The customer is on top, and he is not about to let the service providers forget it.

Test Center | 28 August 2009

 

 

The customer is on top, and he’s not about to let the service providers forget it.

 

Today’s Indian consumer is in a very powerful place when it comes to choosing his service providers. Just a few years ago, it wasn’t uncommon for cablewallahs to declare monopoly over a certain area and threaten to slash any wires and destroy any equipment installed by competitors if residents were to take connections from them. Even if the cablewallah’s service was clearly inferior, those residents would have no choice. A few people who protested Gandhi-style by deciding to live without cable TV didn’t make the slightest difference. Today, the cablewallah can’t touch you if you put up a Direct-To-Home satellite dish on your roof. He can’t slash the radio waves coming in, and he dare not challenge the might of the organized corporate sector. What you’ve done is bypass the tyrant altogether.

 

Thankfully, the story is the same with other types of services too. Slow, bureaucratic government-run phone operators can’t afford to make you stand for hours in queues and wait months for a connection, because you can just walk to a mobile phone provider’s outlet and buy a new line over the counter. You don’t have to rely on them to lay a wire to your house anymore. MTNL and BSNL only really bothered to streamline bill payments and customer service after the mobile operators came in.
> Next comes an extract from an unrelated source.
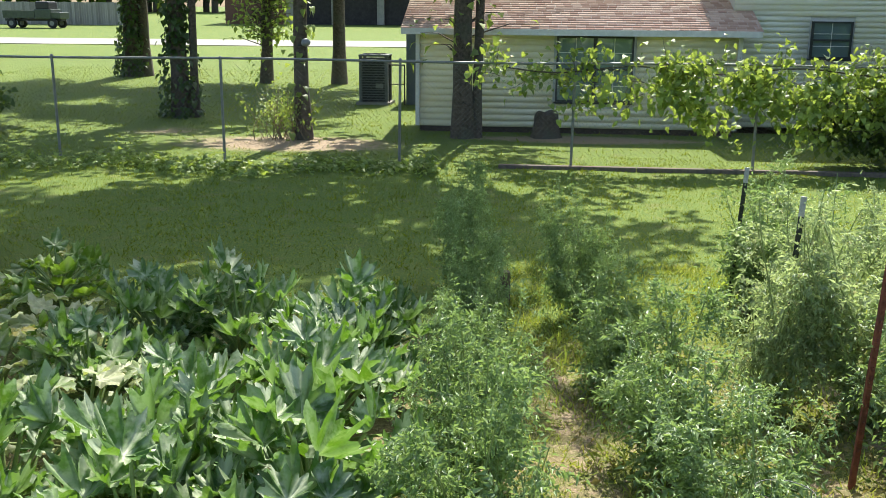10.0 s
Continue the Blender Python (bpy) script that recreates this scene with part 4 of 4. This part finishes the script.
shade_tree(808, -17.0, 41.0, 0.26, 13.0, 8.0, 5.4, 9000, "broad yard tree that shades the far lawn", (0.2, 0.1), first=3, keep=0.6)


def base_shrub(x, y):
    r = np.random.default_rng(91)
    top = thing("shrub", "straggly light green shrub with dry brown twigs", "shrub", (x, y, 0))
    twigs = []
    ends = []
    for k in range(46):
        a = r.uniform(0, 6.28)
        p, rad = limb((r.normal(0, 0.25), r.normal(0, 0.12), 0), (math.cos(a) * 0.6, math.sin(a) * 0.4, 1.0), r.uniform(0.6, 1.3), 0.009, 0.003, 0.2, r)
        twigs.append(tube(p, rad, 4))
        ends += list(p[3:])
    v, f = joined(twigs)
    part("twig", mesh_np("shrub_twigs", v, f, [SOIL_CLOD]), top, "dry brown twigs")
    v, f = leafy(ends, 900, (0.09, 0.09, 0.08), (0.05, 0.10), blade_leaf(0.6, 0.3, 0.3), r)
    part("foliage", mesh_np("shrub_foliage", v, [f], [GRAPE_LEAF]), top)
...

And with seven or eight mobile operators in each city, you aren’t tied down there either. Once number portability is introduced, there won’t be anything stopping you from ditching an operator for poor service.

 

The story is improving when it comes to Internet services providers too. After over a decade of suffering with horrific speeds and expensive plans, that last-mile copper problem isn’t one anymore. ISPs are proactively laying optical fiber all over the country, and using WiMAX or equivalent equipment to deliver megabit-class connections to end consumers’ homes.

 

In each of these cases, the consumer has been empowered by wireless technologies which free them from the corporations or individuals who used to have de facto control over service delivery. None of them can afford to be complacent because in most towns and cities, their monopolies have been or will very soon be shattered. On the other hand, the consumer can afford to be incredibly fickle, dumping his provider and choosing another if he isn’t satisfied. No wonder DTH, phone and Internet companies are constantly splashing out on advertisements and offering heavy discounts for long-term schemes!

 

We’re well into an era that’s amazingly different to what we had just five or ten years ago. The customer is on top, and he’s not about to let the service providers forget it.